366 Songs 269: Too Tough To Die

There are days when everything gets on top of you, and you find yourself feeling that worrying sense of vertigo, even as you know that you’re standing upright and theoretically perfectly fine. On those days, dear friends, Martina Topley-Bird has this song for you, a simple one in which she reminds you that – like herself, of course – you should consider yourself too tough to die. If you don’t find yourself wanting to sing along to the chorus of this one, I suspect you need a whole lot more self-belief.

(I love the lyrics of this song; “The strange fruit swing” is a wonderful euphemism that plays off the Billie Holliday song, and yet brings a really strange sense of bleak humor to it. The swing? Really?)
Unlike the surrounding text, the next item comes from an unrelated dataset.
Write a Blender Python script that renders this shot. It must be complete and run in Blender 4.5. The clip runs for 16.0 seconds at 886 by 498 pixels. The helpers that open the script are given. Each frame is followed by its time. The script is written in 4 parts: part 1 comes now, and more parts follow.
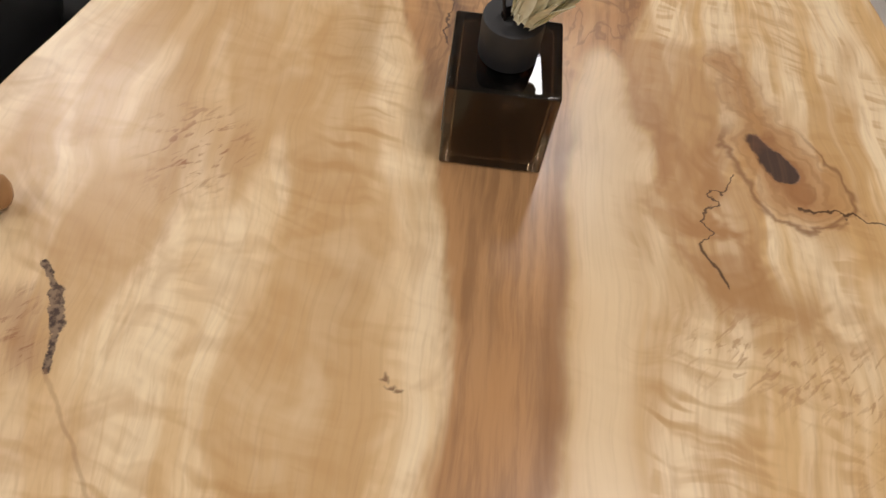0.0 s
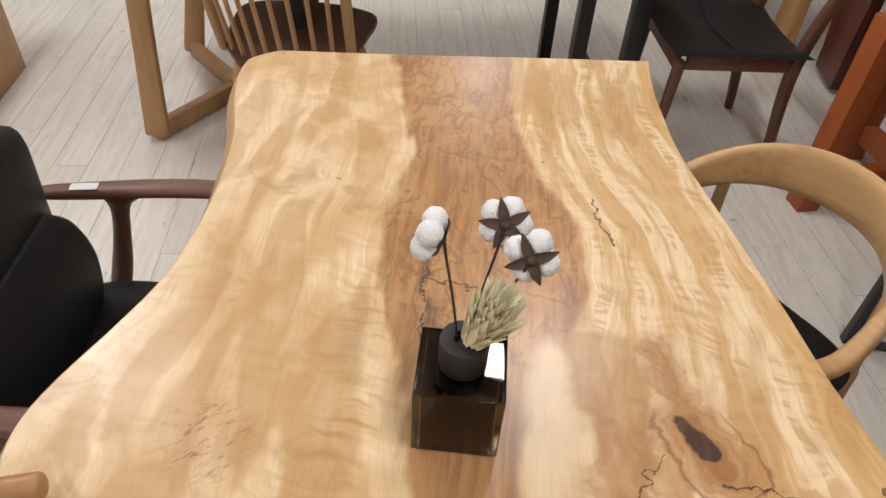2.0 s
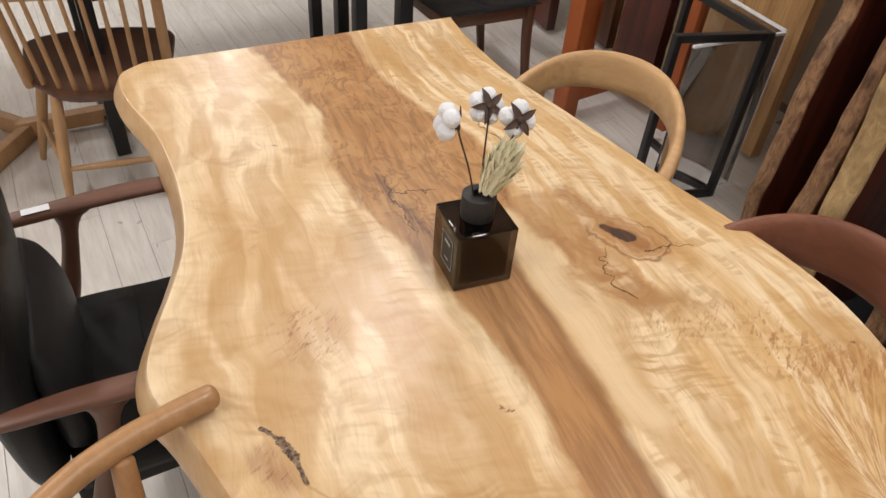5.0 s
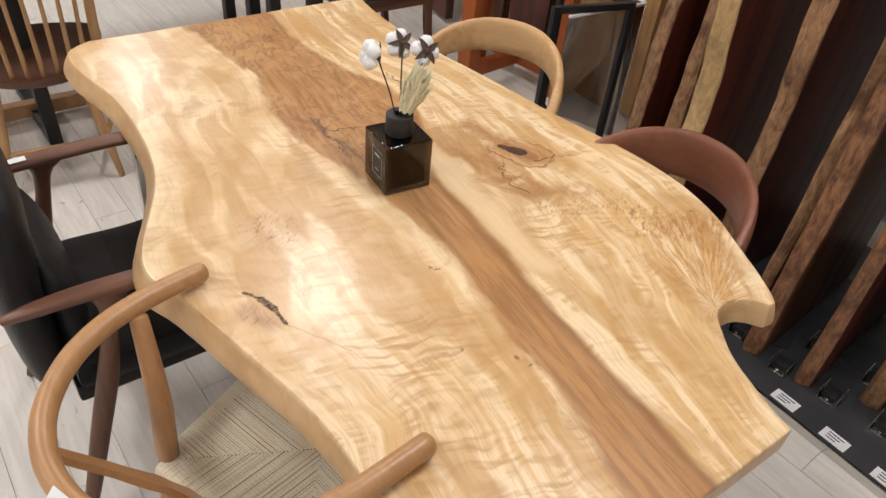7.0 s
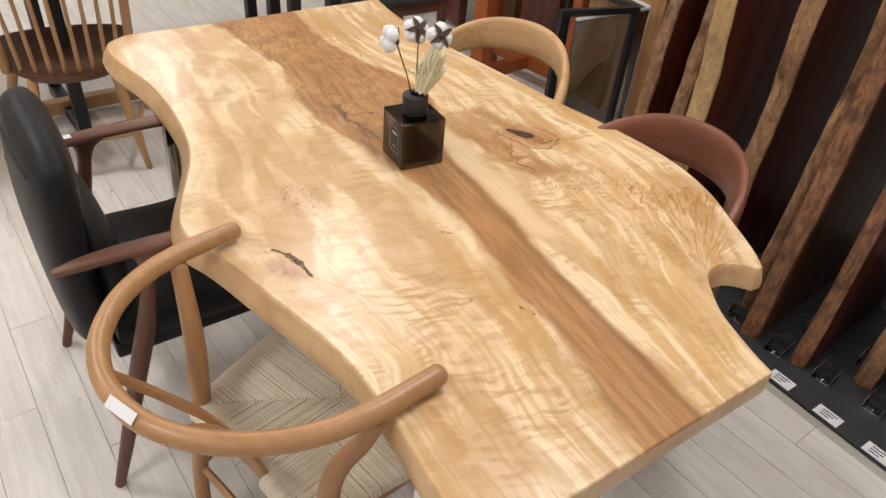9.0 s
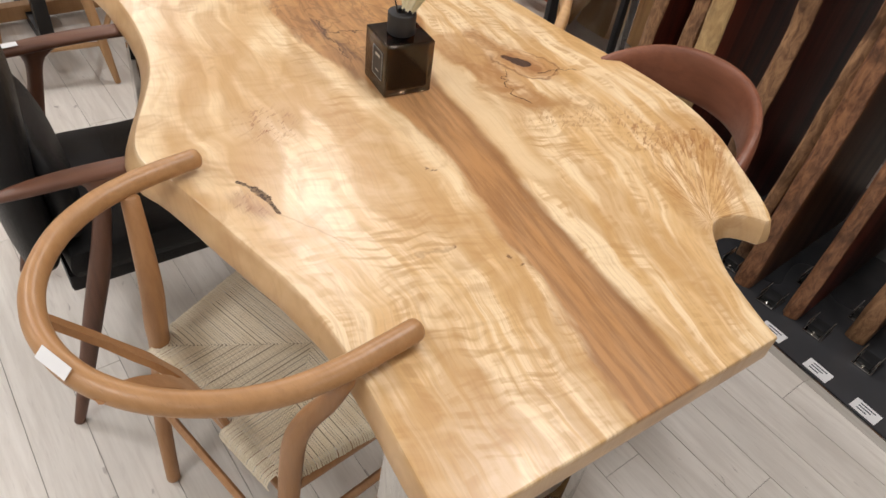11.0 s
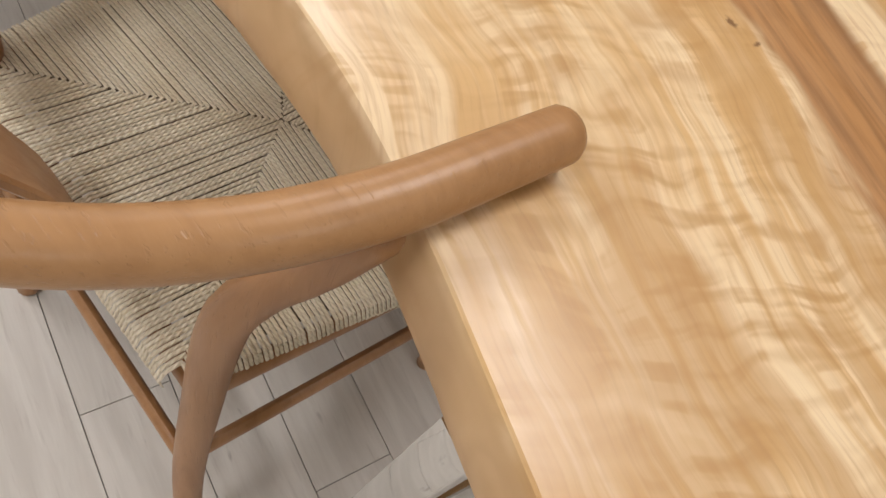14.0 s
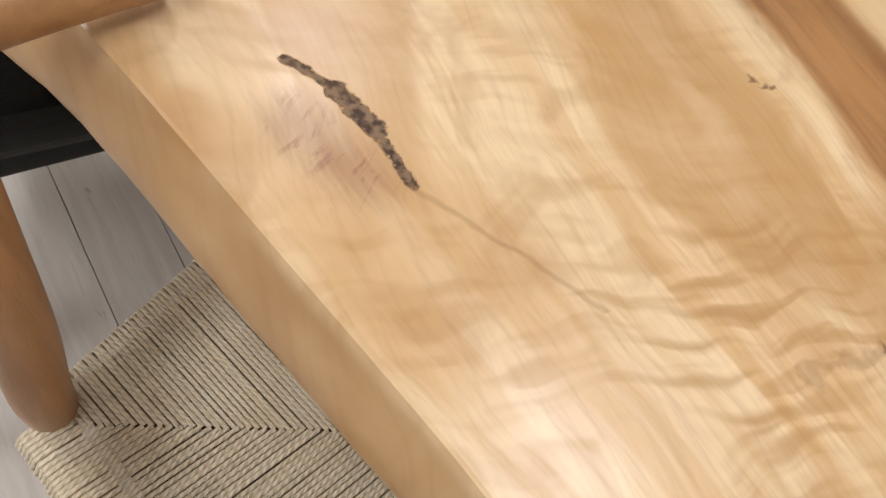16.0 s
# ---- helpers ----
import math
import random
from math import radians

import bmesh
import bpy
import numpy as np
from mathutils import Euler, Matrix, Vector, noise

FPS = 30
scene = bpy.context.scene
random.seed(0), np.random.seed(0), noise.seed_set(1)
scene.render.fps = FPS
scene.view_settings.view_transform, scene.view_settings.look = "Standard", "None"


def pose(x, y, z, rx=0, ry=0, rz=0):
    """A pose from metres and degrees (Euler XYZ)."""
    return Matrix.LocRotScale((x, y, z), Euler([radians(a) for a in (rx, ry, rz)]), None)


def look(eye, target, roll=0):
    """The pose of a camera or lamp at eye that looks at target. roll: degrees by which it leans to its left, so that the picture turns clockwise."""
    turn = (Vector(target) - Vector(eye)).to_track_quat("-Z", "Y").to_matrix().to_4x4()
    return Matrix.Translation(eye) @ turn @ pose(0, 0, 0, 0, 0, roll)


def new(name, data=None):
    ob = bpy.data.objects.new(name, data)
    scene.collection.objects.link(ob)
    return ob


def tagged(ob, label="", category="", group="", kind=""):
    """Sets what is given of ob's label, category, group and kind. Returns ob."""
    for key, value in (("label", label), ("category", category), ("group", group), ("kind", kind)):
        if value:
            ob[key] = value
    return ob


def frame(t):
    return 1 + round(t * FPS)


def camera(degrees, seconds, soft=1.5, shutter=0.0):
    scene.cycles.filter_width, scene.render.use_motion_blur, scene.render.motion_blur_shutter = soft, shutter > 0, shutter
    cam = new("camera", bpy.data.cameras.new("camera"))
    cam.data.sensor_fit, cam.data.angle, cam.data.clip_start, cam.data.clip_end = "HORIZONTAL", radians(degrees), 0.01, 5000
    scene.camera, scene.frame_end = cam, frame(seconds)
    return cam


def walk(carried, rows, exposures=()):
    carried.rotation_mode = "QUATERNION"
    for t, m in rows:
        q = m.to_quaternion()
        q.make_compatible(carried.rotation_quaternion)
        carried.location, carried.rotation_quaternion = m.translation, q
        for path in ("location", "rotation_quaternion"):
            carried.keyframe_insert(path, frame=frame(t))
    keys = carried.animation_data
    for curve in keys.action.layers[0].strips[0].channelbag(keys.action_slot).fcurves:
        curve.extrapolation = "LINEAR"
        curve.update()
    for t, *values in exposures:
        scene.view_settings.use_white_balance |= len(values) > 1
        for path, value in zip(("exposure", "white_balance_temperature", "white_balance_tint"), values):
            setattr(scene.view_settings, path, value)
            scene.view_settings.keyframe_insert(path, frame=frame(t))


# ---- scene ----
cam = camera(65.5, 16.0)
PATH = [
    (0, (0.076, 0.185, 1.287), (0.078, 1.188, -0.443), 7.8),
    (0.5, (0.093, 0.203, 1.311), (0.063, 1.415, -0.28), 6.7),
    (1, (0.102, 0.224, 1.347), (0.048, 1.554, -0.145), 5.7),
    (1.5, (0.108, 0.212, 1.409), (0.029, 1.626, -0.004), 4.4),
    (2, (0.113, 0.165, 1.464), (0.02, 1.643, 0.12), 3.9),
    (2.5, (0.104, 0.112, 1.491), (0.013, 1.633, 0.195), 3.7),
    (3, (0.087, 0.074, 1.515), (0.071, 1.621, 0.248), 3.2),
    (3.5, (-0.051, 0.037, 1.517), (0.119, 1.586, 0.262), 3.4),
    (4, (-0.147, -0.039, 1.514), (0.197, 1.471, 0.249), 4.2),
    (4.5, (-0.21, -0.102, 1.511), (0.279, 1.363, 0.239), 5.0),
    (5, (-0.299, -0.14, 1.508), (0.308, 1.265, 0.221), 4.9),
    (5.2, (-0.326, -0.159, 1.507), (0.336, 1.221, 0.22), 5.2),
    (7.3, (-0.483, -0.511, 1.536), (0.348, 0.818, 0.294), 5.8),
    (7.5, (-0.499, -0.543, 1.532), (0.33, 0.801, 0.304), 5.9),
    (8, (-0.533, -0.59, 1.525), (0.288, 0.778, 0.319), 5.7),
    (10.3, (-0.535, -0.593, 1.508), (0.261, 0.745, 0.252), 6.3),
    (10.5, (-0.52, -0.58, 1.501), (0.277, 0.741, 0.229), 7.0),
    (11, (-0.474, -0.504, 1.468), (0.321, 0.719, 0.1), 9.1),
    (11.5, (-0.427, -0.427, 1.399), (0.367, 0.667, -0.076), 13.1),
    (12, (-0.389, -0.373, 1.295), (0.402, 0.571, -0.281), 18.9),
    (12.5, (-0.385, -0.338, 1.146), (0.414, 0.48, -0.494), 25.5),
    (13, (-0.38, -0.322, 1.068), (0.463, 0.454, -0.57), 29.9),
    (13.5, (-0.381, -0.274, 1.009), (0.469, 0.496, -0.629), 31.3),
    (14, (-0.382, -0.151, 0.995), (0.438, 0.606, -0.665), 31.5),
    (14.5, (-0.407, -0.061, 0.998), (0.386, 0.684, -0.681), 30.9),
    (15, (-0.432, 0.003, 0.998), (0.384, 0.759, -0.664), 31.3),
    (15.5, (-0.4, 0.105, 1.008), (0.388, 0.865, -0.666), 29.2),
    (16, (-0.392, 0.171, 1.003), (0.408, 0.94, -0.661), 27.4),
]
walk(cam, [(t, look(eye, target, roll)) for t, eye, target, roll in PATH],
     exposures=((0, -0.42), (1, -0.28), (2, -0.14), (4, -0.08), (5, -0.05), (8, 0.10), (11, 0.06), (13, 0.0), (16, -0.12)))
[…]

And if Martina’s version isn’t enough for you, maybe you need this spectacular cover from Neneh Cherry and the Thing, from earlier this year:

Holy moley. More songs should sound like the sound of a messy, violent fight inside your head.

366 Songs 111: Baby Blue

I can remember seeing Tricky at some festival – T-in-the-Park, probably – back in the ’90s, just after the first album had come out and being just completely transfixed by Martina Topley-Bird, her stage presence and voice and the fact that there seemed something unworldly about her. She was, in many ways, the heart of Tricky 1.0, and as that act/performer/group/whatever fell apart (Seriously, that third album? Not so good), she was what I found myself missing the most. Cut to years later, and this song from her second solo album: There’s a lightness on it that betrays the touch of producer Danger Mouse, but the retro girlband sound works here – There’s something suitably dreamy about the way it shimmies around Topley-Bird’s vocal, all handclaps and tinkling synthetic ivories, disguising the sadness at the heart of the lyrics (“Baby blue/I don’t know what you do when you call to me,” she sings, apparently about a boy who’s oblivious to what’s really going on in her heart and her mind).

Topley-Bird’s solo stuff is disappointing in its unevenness, but when it’s like this, I find myself wanting more.